Goal: compare rejection rates under the null (beta = 0) for:

  • cluster-robust asymptotic p-values
  • wild cluster bootstrap p-values

Design sketch:

  1. Simulate clustered data with no true treatment effect.
  2. Fit feols with clustered vcov.
  3. Test H0: beta = 0 using conventional CRV p-values.
  4. Test the same null via wildboottest.
  5. Repeat many times and compare empirical rejection rates.
import numpy as np
import pandas as pd


def sim_once(seed, G=20, min_n=20, max_n=300):
    rng = np.random.default_rng(seed)
    cluster_sizes = rng.integers(min_n, max_n + 1, size=G)
    g = np.repeat(np.arange(G), cluster_sizes)
    n = g.size

    x = rng.normal(size=n)
    u_g = rng.normal(scale=1.0, size=G)[g]          # cluster shock
    e = rng.normal(scale=1.0, size=n)               # idiosyncratic shock
    y = 1.0 + 0.0 * x + u_g + e                     # true beta = 0

    df = pd.DataFrame({"y": y, "x": x, "g": g})
    fit = pf.feols("y ~ x", data=df, vcov={"CRV1": "g"})

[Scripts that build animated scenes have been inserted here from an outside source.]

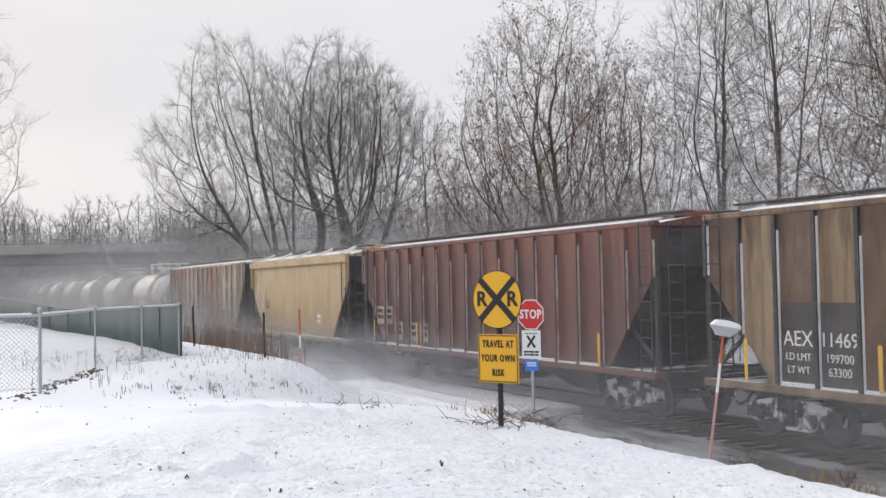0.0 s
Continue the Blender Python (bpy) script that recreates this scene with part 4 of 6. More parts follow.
FLAKE_OLIVE = flaked("flaking_olive", (0.27, 0.26, 0.15), (0.42, 0.38, 0.26), 0.36, 0.44, 0.8)
FLAKE_LILAC = flaked("flaking_lilac", (0.30, 0.24, 0.36), (0.44, 0.40, 0.24), 0.40, 0.48, 1.0)
LOGO_CREAM = plain("emblem_cream", (0.66, 0.55, 0.38), 0.6, vary=0.25, scale=2)

STENCIL_PALE = plain("stencil_pale", (0.58, 0.58, 0.58), 0.6, vary=0.4, scale=4)
PLATE_DIM = plain("dim_data_plate", (0.13, 0.13, 0.135), 0.6, vary=0.7, scale=9)
RIB_GREY = paint("rib_worn_grey", (0.34, 0.32, 0.29), 0.4, 0.3, 0.7)
PANEL_BLACK = paint("panel_black", (0.03, 0.028, 0.028), 0.4, 0.3, 0.7, (0.12, 0.06, 0.035))
EDGE_WHITE = spray("worn_white_edge", (0.62, 0.60, 0.59), (0.22, 0.07, 0.045), 0.6)


def emblem(ob, x, z, w, h, mat, half=1.6):
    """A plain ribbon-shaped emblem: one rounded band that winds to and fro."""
    path = ((0.37, 0.41), (0.10, 0.41), (0.06, 0.38), (0.045, 0.32), (0.045, -0.32), (0.06, -0.38), (0.10, -0.41), (0.40, -0.41), (0.45, -0.38), (0.47, -0.32), (0.47, 0.32), (0.49, 0.39), (0.535, 0.41), (0.575, 0.36), (0.84, -0.33), (0.88, -0.40), (0.925, -0.40), (0.95, -0.34), (0.95, 0.5))
    s = Shape()
    band(s, [(x - w / 2 + w * a, z + h * b) for a, b in path], h * 0.095, -half - 0.012)
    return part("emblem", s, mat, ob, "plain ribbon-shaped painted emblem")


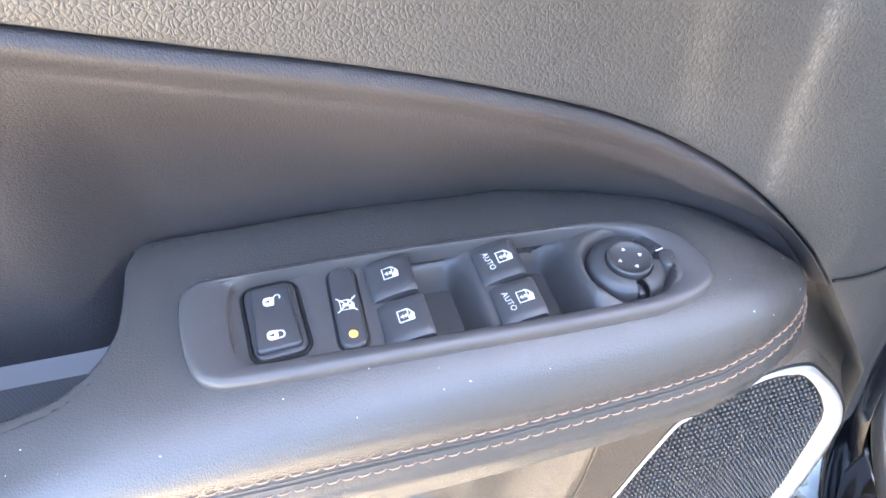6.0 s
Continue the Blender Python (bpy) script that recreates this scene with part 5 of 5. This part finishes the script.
# ---- the distance that the paint mirrors: palms, low buildings ----
def palm(x, y, h, seed):
    rnd = random.Random(seed)
    p = thing("palm_tree", "tall palm with a ragged green crown", "palm tree", pose(x, y, 0, 0, 0, rnd.uniform(0, 360)), "palms across the lot")
    lean = rnd.uniform(-0.03, 0.03)
    part("trunk", tube([(lean * k * h * k, 0, h * k) for k in np.linspace(0, 1, 12)], [lerp(0.26, 0.16, k) for k in np.linspace(0, 1, 12)], 10), TRUNK, p)
    top = Vector((lean * h, 0, h))
    verts, faces = [], []
    for k in range(46):
        az, el = rnd.uniform(0, 2 * math.pi), rnd.uniform(-0.9, 1.25)
        ln = rnd.uniform(1.5, 2.2)
        d = Vector((math.cos(az), math.sin(az), 0))
        pts = []
        for i in range(9):
            t = i / 8
            pts.append(top + d * (ln * t * math.cos(el * (1 - 0.3 * t))) + Vector((0, 0, ln * (t * math.sin(el) - 0.55 * t * t))))
        for i in range(1, 9):
            c, t = pts[i], (pts[i] - pts[i - 1]).normalized()
            side = t.cross(Vector((0, 0, 1)))
            side = side.normalized() if side.length > 1e-4 else Vector((1, 0, 0))
            for sgn in (-1, 1):
                for m in range(2):
                    q = lerp(pts[i - 1], c, m / 2)
                    l = 0.62 * math.sin(math.pi * (0.25 + 0.72 * (i + m / 2) / 9)) * rnd.uniform(0.7, 1.1)
                    e = q + side * (sgn * l * 0.75) + t * (l * 0.6) + Vector((0, 0, -0.25 * l))
                    o = len(verts)
                    verts += [tuple(q - t * 0.05), tuple(q + t * 0.05), tuple(e)]
                    faces.append((o, o + 1, o + 2))
    me = bpy.data.meshes.new("crown")
    me.from_pydata(verts, [], faces)
    me.materials.append(FROND)
    cr = new("crown", me)
    cr.parent = p


PALMS = [(20.5, 46, 10.2), (22.5, 40, 8.2), (24.5, 52, 9.8), (27.0, 45, 9.6), (29.0, 49, 11.4), (31, 58, 11.0), (36, 46, 11.2), (38, 58, 10.8), (63, 34, 11.0), (78, 40, 11.0), (95, 38, 10.0), (-20, 60, 10), (-40, 55, 9)]
for k, (az, dist, h) in enumerate(PALMS):
    palm(-dist * math.sin(radians(az)), dist * math.cos(radians(az)), h, k)


def low_building(x, y, w, d, h, turn, n):
    b = thing("low_building", "pale stucco building with a brown tiled roof", "building", pose(x, y, 0, 0, 0, turn))
    part("wall", block(-w / 2, w / 2, -d / 2, d / 2, 0, h, 0.05), STUCCO, b)
    part("roof", ([(-w / 2 - 0.5, -d / 2 - 0.5, h), (w / 2 + 0.5, -d / 2 - 0.5, h), (w / 2 + 0.5, d / 2 + 0.5, h), (-w / 2 - 0.5, d / 2 + 0.5, h), (-w / 2 + 2, 0, h + 1.4), (w / 2 - 2, 0, h + 1.4)],
                  [(0, 1, 5, 4), (1, 2, 5), (2, 3, 4, 5), (3, 0, 4), (0, 3, 2, 1)]), ROOFTILE, b, smooth=False)
    for k in range(n):
        xx = -w / 2 + w * (k + 0.5) / n
        wd = part("window", block(xx - 0.75, xx + 0.75, -d / 2 - 0.06, -d / 2 + 0.05, 1.0, 2.3, 0.02), STUCCO, b)
        part("pane", block(xx - 0.65, xx + 0.65, -d / 2 - 0.08, -d / 2, 1.1, 2.2, 0.0), PIANO, wd)


low_building(-40, 92, 30, 10, 3.2, 20, 7)
low_building(-85, 40, 30, 10, 3.4, 66, 8)
low_building(-52, -14, 28, 10, 3.4, 95, 7)
low_building(22, 62, 30, 10, 3.6, -10, 8)

# crack in the asphalt, a shallow dark vein
rnd = random.Random(5)
pts = catmull([(-0.35, 1.30, 0), (-0.20, 1.47, 0), (-0.10, 1.535, 0), (0.0, 1.60, 0), (0.09, 1.66, 0), (0.13, 1.74, 0), (0.20, 1.76, 0), (0.28, 1.80, 0), (0.36, 1.86, 0), (0.5, 1.90, 0)], 12)
L, Rr = [], []
for p in pts:
    w = rnd.uniform(0.001, 0.0035)
    j = rnd.uniform(-0.004, 0.004)
    L.append((p[0] + j, p[1] + w + j, 0.0012))
    Rr.append((p[0] + j, p[1] - w + j, 0.0012))
ck = part("ground_crack", grid([L, Rr]), CRACK, None)
tagged(ck, "thin rusty crack across the asphalt", "crack", kind="structure")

    p_crv = fit.pvalue().loc["x"]
    p_wcb = fit.wildboottest(param="x", reps=999, cluster="g").loc["Pr(>|t|)"]
    return p_crv, p_wcb


def sim_rejection_rate(B=200, alpha=0.05):
    out = [sim_once(seed=i) for i in range(B)]
    p_crv = np.array([x[0] for x in out])
    p_wcb = np.array([x[1] for x in out])
    return {
        "CRV1 reject rate": float((p_crv < alpha).mean()),
        "WCB reject rate": float((p_wcb < alpha).mean()),
    }

Interpretation target:

  • If CRV1 reject rate is above nominal size (e.g. > 0.05), inference is too liberal.
  • If WCB is closer to nominal size, bootstrap improves finite-sample reliability.

9. Concluding Inference Workflow

Suggested workflow:

  1. Start from design and dependence structure.
  2. Use robust/clustered vcov aligned with that structure.
  3. If clusters are few or very uneven, use wild cluster bootstrap.
  4. If assignment is randomized, add randomization inference as a design-based check.

10. Multiple Testing

When testing many hypotheses, single-test p-values are not enough. Multiple-testing corrections and workflow guidance are covered in a dedicated resource and should be applied when moving from a single estimand to a family of hypotheses.